» Directions for this task: Pick out and copy every line below that has the word "Euler".

» Source records:
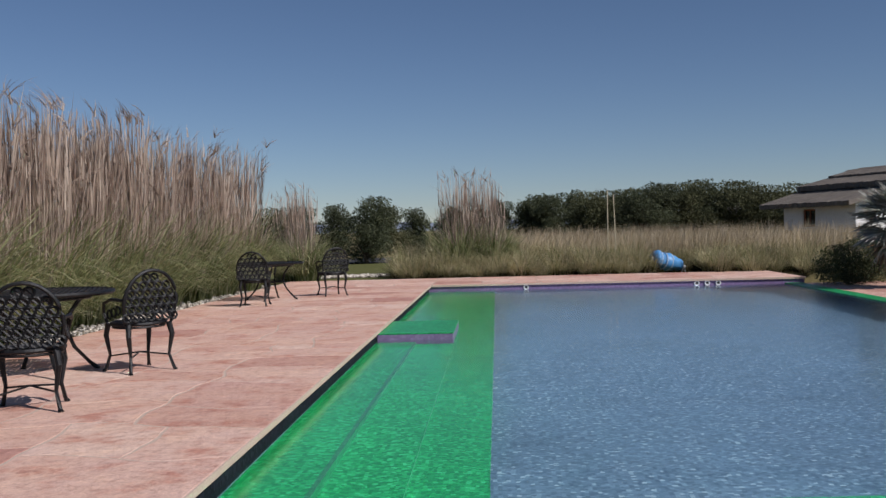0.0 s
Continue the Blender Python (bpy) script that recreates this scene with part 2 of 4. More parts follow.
...
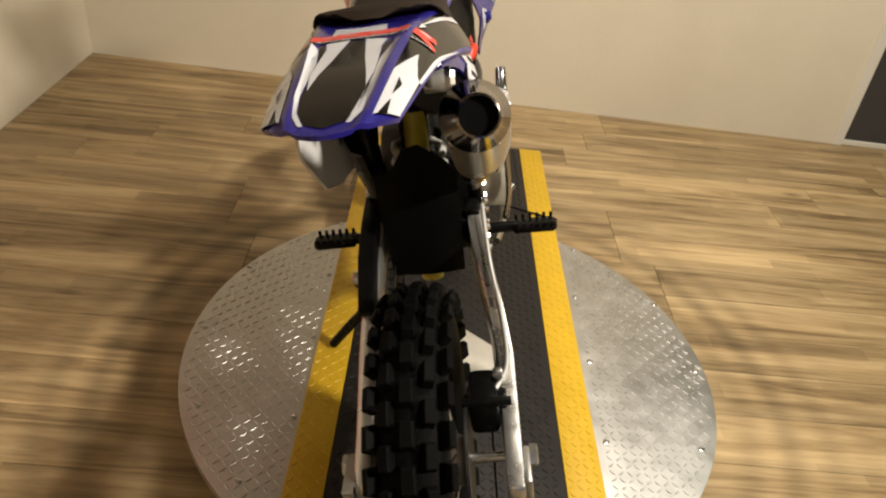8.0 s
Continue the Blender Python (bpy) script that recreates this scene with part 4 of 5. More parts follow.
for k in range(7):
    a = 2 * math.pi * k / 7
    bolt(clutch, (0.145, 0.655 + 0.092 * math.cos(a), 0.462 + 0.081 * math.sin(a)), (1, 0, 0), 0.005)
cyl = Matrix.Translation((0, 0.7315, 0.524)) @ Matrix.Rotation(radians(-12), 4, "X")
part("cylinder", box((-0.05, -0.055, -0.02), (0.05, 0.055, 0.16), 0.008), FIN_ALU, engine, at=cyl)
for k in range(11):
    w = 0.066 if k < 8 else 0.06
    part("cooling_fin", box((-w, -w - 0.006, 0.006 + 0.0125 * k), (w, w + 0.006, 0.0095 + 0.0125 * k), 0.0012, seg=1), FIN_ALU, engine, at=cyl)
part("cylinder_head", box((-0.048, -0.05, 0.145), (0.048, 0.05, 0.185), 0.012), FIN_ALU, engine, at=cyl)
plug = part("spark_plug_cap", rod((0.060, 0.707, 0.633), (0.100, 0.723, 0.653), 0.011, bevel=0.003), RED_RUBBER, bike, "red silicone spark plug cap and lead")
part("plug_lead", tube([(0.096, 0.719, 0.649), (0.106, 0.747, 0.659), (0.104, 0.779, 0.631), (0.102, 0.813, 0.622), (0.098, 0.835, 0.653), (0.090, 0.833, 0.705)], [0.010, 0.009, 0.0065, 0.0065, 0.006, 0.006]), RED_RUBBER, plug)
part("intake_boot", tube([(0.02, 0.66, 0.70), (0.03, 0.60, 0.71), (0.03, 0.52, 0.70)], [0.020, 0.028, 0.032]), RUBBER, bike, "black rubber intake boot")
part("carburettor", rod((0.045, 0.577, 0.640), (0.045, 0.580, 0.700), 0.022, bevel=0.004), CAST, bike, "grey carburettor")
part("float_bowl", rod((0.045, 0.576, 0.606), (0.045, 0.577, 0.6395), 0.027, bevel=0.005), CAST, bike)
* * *
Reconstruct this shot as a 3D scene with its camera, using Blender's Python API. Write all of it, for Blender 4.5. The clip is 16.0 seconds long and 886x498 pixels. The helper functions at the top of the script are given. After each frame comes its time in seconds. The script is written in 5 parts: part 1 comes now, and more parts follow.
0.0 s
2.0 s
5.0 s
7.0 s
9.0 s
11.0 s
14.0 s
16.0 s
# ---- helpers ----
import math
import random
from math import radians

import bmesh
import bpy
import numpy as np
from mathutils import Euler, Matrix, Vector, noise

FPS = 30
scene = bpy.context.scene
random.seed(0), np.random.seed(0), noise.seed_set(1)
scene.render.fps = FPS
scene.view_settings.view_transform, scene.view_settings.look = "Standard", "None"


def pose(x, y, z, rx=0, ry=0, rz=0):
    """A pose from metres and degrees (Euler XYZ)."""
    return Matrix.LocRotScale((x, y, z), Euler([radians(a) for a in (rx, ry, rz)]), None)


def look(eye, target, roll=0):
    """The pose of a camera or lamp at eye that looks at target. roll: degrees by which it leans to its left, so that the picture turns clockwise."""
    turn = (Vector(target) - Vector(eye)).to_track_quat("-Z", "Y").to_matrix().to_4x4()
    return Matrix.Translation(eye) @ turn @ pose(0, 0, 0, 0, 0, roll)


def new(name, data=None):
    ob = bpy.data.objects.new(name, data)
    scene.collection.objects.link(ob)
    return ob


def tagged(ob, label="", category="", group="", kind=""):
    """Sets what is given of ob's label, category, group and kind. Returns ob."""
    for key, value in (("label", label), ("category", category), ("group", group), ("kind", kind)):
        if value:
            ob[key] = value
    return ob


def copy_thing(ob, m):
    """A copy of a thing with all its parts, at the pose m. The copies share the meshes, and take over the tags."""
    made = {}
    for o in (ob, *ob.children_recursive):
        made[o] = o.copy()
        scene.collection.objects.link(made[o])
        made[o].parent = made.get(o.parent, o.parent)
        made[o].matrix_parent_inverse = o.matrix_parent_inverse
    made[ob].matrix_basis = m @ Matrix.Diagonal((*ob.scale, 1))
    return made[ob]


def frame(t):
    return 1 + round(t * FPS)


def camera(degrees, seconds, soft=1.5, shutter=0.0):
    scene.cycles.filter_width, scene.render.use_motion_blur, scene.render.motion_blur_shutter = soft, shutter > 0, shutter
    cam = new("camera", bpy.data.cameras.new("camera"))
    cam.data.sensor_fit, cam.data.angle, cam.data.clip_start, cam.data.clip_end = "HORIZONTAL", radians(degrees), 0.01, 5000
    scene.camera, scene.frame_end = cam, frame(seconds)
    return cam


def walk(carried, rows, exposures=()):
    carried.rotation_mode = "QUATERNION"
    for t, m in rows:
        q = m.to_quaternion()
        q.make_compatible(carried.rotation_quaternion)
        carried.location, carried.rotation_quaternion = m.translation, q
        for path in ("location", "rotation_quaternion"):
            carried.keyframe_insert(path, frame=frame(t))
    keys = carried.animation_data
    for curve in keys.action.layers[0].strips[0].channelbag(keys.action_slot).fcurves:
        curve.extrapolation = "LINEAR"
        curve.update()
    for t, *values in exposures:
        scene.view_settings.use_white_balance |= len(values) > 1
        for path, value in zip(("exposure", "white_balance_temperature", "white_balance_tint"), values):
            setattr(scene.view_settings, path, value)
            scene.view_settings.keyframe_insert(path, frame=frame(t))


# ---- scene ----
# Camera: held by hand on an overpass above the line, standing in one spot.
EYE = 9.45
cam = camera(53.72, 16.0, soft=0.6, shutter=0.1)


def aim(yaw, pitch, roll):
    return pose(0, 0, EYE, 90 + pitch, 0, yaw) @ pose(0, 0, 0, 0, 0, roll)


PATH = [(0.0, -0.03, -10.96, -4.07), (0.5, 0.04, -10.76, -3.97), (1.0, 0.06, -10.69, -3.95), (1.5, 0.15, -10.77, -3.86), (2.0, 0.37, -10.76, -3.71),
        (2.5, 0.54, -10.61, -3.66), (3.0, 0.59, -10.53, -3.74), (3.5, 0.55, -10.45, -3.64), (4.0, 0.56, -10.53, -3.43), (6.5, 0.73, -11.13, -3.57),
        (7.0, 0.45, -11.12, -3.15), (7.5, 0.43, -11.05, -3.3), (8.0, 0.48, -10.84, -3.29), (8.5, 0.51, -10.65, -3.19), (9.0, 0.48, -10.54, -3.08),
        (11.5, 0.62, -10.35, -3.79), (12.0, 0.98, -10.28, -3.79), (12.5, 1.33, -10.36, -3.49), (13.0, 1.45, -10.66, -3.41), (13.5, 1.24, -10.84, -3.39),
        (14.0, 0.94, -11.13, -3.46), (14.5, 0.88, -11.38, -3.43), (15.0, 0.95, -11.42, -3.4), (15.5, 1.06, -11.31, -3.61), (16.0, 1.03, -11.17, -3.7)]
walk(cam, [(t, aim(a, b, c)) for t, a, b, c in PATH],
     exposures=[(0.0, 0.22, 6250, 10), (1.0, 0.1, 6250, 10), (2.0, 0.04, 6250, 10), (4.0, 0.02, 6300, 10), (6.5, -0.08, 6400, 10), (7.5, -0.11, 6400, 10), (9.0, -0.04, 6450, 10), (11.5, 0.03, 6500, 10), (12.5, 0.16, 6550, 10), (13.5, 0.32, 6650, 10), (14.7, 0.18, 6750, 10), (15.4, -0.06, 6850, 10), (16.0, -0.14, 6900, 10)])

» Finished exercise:
from mathutils import Euler, Matrix, Vector, noise
    """A pose from metres and degrees (Euler XYZ)."""
    return Matrix.LocRotScale((x, y, z), Euler([radians(a) for a in (rx, ry, rz)]), None)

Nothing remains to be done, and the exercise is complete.